“I TELL YOU, CAPTAIN, if that doc’s straight I’m crooked as a boomerang,” Herring said.
Pererro added: “It was a mighty slippery story to check out, sir.”
“And look, man—the knife, his story how he lost it.”
“Forget the knife!” Redmond exploded. “We don’t have the knife. We can’t prove the murder weapon was a surgical knife.”
“Yes, sir. All we got’s a might-have-been. And that’s the way his story checks out too. It might’ve been the way he told it to us this A.M. And then again it might not.”
“Let’s have it, point by point,” Redmond said. “Then you can add this to it.” He shoved the technical report on Corrales’s Chevrolet across the desk. Findings: negative.
Pererro gave Dr. Corrales’s statements, Herring the check-out on them.
“I was there (at the Eleventh Street Clinic) until eight o’clock.”
Herring: “Corroborated by Dr. Moore at the clinic. He came on duty when Corrales left. Corrales, by the way, didn’t join the clinic staff until two months ago.”
“Go on,” Redmond said.
“Las Palmas Restaurant on Fourteenth Street.”
“Dr. Corrales ate a full-course dinner, Mexican style. Nobody clocked him, but the waiter says it took an hour at the very least.”
“That’s nine fifteen, give a few minutes either way,” Redmond said. “Bradley had left his house by then.”
“Next stop,” Pererro said. “Misericordia Children’s Home, Lenox Avenue and 103rd Street.”
“A half-hour’s drive,” Redmond said. “A quarter to ten. Bradley was in Miss Russo’s vestibule.”
Herring said: “Miss Juanita Franco, age sixty-nine, on night duty at the children’s home, quote: ‘Dr. Corrales comes, he looks at the child, then he goes and calls the ambulance. Then he curses me for not doing it sooner. But I am not a doctor.’
“Question: ‘Did you go to the phone with the doctor?’
“Answer: ‘I stayed with the child.’
“‘So that you did not actually hear him make the call?’
“‘That is so.’
“Question: ‘What time did the doctor arrive, Miss Franco?’
“‘I do not remember. By eleven o’clock everybody was gone. I went back upstairs to clean the room.’”
Redmond grunted. “He was falling behind schedule, wasn’t he?”
Herring said: “The call for the ambulance was made at ten fifteen.”
Redmond said: “Bradley was dead by at least fifteen minutes.”
“The ambulance rolled at ten twenty. It took them eighteen minutes to get there.”
“Where’s the Reid Hospital?”
“On York Avenue.”
“But God’s teeth, man. The Harlem hospital is virtually next door to that orphanage.”
“Yes, sir,” Herring said. “They get more customers than most, but we checked, and Monday night they could have answered immediately if Corrales had called them. That child didn’t last the night, Captain. Maybe that’s why I’m on him. But I think he’s lying to us all the way.”

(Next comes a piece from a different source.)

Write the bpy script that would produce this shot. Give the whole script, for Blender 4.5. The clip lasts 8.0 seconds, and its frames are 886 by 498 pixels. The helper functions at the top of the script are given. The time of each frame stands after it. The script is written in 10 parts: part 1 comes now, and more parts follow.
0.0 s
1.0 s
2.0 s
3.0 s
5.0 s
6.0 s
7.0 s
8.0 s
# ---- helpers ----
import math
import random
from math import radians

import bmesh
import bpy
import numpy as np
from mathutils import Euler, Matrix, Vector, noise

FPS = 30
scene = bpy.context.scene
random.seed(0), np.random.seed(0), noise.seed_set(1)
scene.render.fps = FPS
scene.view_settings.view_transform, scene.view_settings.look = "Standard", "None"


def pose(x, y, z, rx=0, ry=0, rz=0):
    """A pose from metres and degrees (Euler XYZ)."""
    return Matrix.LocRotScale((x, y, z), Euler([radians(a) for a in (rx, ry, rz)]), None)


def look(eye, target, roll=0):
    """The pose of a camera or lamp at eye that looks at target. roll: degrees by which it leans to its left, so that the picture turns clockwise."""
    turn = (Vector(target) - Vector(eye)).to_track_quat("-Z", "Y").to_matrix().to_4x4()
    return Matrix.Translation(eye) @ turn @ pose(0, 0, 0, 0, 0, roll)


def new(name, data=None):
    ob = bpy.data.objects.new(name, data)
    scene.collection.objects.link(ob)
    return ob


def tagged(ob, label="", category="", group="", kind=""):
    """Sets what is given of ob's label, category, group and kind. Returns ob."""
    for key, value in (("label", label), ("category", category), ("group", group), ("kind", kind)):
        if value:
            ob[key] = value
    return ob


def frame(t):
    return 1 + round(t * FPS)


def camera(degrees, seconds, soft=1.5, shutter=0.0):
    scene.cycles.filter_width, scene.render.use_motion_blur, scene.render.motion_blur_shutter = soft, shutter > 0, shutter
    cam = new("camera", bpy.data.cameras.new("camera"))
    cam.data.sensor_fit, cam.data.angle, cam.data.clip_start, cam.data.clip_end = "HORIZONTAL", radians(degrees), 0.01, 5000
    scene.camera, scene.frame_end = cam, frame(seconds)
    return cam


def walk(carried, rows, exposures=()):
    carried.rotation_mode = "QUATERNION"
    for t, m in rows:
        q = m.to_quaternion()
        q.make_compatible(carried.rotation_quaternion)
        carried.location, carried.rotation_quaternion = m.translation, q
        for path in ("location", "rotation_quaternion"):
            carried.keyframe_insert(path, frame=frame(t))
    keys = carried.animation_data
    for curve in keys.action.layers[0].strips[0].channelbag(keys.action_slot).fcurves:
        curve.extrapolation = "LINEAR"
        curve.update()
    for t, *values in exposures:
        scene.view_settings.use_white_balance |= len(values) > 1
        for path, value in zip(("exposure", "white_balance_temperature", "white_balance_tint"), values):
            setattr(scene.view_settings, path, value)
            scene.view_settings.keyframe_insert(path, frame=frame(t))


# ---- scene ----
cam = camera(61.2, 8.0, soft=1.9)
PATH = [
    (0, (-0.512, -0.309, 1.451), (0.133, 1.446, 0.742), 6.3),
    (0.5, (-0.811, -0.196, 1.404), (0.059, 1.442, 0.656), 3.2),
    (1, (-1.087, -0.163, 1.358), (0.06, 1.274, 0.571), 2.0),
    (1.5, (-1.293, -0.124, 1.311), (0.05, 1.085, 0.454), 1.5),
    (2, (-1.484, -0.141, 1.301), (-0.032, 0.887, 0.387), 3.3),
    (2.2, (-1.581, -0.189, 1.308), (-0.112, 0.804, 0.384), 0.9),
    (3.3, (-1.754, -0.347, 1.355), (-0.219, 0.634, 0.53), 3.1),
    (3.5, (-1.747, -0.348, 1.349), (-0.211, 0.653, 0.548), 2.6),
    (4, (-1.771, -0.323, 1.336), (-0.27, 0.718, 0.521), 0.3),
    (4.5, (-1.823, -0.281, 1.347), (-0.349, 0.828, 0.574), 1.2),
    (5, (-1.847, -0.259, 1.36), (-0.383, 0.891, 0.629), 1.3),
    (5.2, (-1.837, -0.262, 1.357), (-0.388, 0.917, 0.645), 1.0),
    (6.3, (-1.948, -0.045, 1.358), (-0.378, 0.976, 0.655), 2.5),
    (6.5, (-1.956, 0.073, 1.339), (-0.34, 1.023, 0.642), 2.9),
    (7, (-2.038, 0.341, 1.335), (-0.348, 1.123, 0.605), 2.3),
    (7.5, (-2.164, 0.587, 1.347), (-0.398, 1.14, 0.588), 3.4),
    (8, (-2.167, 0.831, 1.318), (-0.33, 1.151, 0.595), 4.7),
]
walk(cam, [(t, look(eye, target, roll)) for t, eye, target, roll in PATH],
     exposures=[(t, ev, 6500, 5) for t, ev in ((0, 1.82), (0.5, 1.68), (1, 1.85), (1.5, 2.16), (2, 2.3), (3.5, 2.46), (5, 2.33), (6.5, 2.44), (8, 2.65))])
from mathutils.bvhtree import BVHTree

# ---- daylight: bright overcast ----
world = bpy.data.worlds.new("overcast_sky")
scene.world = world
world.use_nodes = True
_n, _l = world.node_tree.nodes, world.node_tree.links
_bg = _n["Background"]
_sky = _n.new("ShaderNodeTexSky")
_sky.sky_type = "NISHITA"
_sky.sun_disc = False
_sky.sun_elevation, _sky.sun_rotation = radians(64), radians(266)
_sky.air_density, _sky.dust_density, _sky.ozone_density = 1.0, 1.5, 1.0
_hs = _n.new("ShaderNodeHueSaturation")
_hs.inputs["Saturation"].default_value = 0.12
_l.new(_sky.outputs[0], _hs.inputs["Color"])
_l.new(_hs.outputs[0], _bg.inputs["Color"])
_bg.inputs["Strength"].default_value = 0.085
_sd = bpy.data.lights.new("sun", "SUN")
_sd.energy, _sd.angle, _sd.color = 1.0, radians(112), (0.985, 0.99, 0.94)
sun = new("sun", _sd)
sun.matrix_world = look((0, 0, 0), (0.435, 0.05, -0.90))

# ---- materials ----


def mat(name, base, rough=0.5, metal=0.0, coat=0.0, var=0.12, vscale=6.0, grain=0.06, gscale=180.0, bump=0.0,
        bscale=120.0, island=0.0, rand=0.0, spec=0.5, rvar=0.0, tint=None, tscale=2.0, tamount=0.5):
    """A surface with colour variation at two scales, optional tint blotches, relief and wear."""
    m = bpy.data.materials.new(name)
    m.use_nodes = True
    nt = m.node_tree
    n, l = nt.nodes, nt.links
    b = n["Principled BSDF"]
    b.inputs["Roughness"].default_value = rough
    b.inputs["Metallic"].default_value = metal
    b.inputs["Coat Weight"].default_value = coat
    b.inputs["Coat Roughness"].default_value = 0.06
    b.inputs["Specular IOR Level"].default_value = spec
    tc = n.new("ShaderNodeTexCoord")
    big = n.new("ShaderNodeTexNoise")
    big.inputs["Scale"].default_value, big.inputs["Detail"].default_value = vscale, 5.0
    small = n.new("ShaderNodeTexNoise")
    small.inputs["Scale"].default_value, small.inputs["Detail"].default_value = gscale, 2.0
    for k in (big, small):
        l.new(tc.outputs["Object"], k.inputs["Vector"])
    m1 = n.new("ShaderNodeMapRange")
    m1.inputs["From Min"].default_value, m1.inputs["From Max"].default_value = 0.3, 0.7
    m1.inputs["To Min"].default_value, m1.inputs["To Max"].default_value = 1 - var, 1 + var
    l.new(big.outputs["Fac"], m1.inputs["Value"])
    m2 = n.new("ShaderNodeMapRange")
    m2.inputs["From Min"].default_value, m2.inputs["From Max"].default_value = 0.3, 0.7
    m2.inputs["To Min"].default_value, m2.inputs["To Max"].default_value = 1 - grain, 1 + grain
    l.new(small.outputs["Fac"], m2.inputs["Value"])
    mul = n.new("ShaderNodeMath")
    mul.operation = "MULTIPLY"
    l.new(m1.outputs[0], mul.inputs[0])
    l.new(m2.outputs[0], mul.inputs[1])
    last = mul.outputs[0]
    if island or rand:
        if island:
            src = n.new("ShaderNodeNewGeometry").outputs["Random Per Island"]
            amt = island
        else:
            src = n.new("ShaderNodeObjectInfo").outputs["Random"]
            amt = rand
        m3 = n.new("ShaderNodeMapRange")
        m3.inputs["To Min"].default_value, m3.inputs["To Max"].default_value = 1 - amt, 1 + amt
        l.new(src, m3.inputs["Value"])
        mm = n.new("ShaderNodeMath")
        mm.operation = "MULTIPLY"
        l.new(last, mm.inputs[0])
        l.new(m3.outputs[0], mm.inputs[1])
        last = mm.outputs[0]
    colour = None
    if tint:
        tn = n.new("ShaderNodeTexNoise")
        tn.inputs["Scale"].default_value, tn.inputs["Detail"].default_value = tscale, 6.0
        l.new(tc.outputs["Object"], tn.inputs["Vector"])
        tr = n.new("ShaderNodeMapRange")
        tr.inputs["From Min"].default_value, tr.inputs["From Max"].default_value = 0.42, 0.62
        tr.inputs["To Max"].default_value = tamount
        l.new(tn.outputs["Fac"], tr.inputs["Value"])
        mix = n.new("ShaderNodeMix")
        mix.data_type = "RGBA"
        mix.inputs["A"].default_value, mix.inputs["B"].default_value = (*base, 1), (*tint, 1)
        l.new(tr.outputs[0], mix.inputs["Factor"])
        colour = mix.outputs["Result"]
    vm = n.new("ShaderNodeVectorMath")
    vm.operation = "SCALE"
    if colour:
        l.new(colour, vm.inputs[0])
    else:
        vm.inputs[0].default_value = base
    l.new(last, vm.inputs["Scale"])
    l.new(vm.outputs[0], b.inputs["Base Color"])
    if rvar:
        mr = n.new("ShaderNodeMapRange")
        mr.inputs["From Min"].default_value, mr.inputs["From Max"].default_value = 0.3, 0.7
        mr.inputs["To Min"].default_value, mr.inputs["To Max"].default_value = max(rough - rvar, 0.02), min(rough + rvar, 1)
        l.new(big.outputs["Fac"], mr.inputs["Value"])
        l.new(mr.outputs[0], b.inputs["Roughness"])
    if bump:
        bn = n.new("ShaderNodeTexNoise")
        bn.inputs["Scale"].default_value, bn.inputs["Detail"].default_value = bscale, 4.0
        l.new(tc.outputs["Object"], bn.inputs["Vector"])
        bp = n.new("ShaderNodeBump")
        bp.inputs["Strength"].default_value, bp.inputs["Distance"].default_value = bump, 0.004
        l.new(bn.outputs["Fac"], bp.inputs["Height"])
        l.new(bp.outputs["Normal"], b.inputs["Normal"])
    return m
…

Redmond said: “All right. Let’s hear your version of what happened.”
“I got to start from the beginning. The doc says he picked up his car at the lumberyard. I say he walked to the restaurant straight from the clinic. The other boys picked up his car and used it to tail and pick up Bradley. Corrales had plenty of time to enjoy his dinner, man. He wasn’t needed at Miss Russo’s apartment until half-past nine. It was only a five-minutes walk. He did his ‘good deed’ there and drove his own car north. He was moving then, but he took time at Park and Sixty-fourth Street to throw Bradley’s wallet and briefcase in a mailbox. And here’s the thing, Captain: I say he called for the ambulance before he ever got to the orphanage. Maybe one of the other partners even called. Corrales must’ve known all day how sick that child was. He’d seen her in the morning.”
Redmond shook his head. “I’m not saying it couldn’t be that way, Wally. But we can’t use it, not without witnesses.”
“Give us time and we’ll get ’em. I swear we’ll get ’em.”
Redmond said: “Go on with Corrales’s story.”
“The rest checks out. The funeral parlor on 108th Street and the Liberation meeting. Just like he said.”
“It seems odd,” Redmond said, “when he was late for a meeting where he was scheduled to speak that he’d stop at a wake on the way.”
“I don’t think you exactly call it a wake, Captain.” Herring grinned. “This was one of the old-time Latin American revolutionaries, eighty-nine years old. He’s been here since 1927, but they’ve shipped him back to Mexico for burial.”
Redmond looked at him sharply. “When?”
Herring glanced at Pererro. They had in that small particular failed to check. “We’ll have to find out, sir.”
“Get onto it.”
The phone was ringing on Redmond’s desk when the two detectives left his office. When they reached the squadroom downstairs, the report was coming in on the killings in DePeyster Street.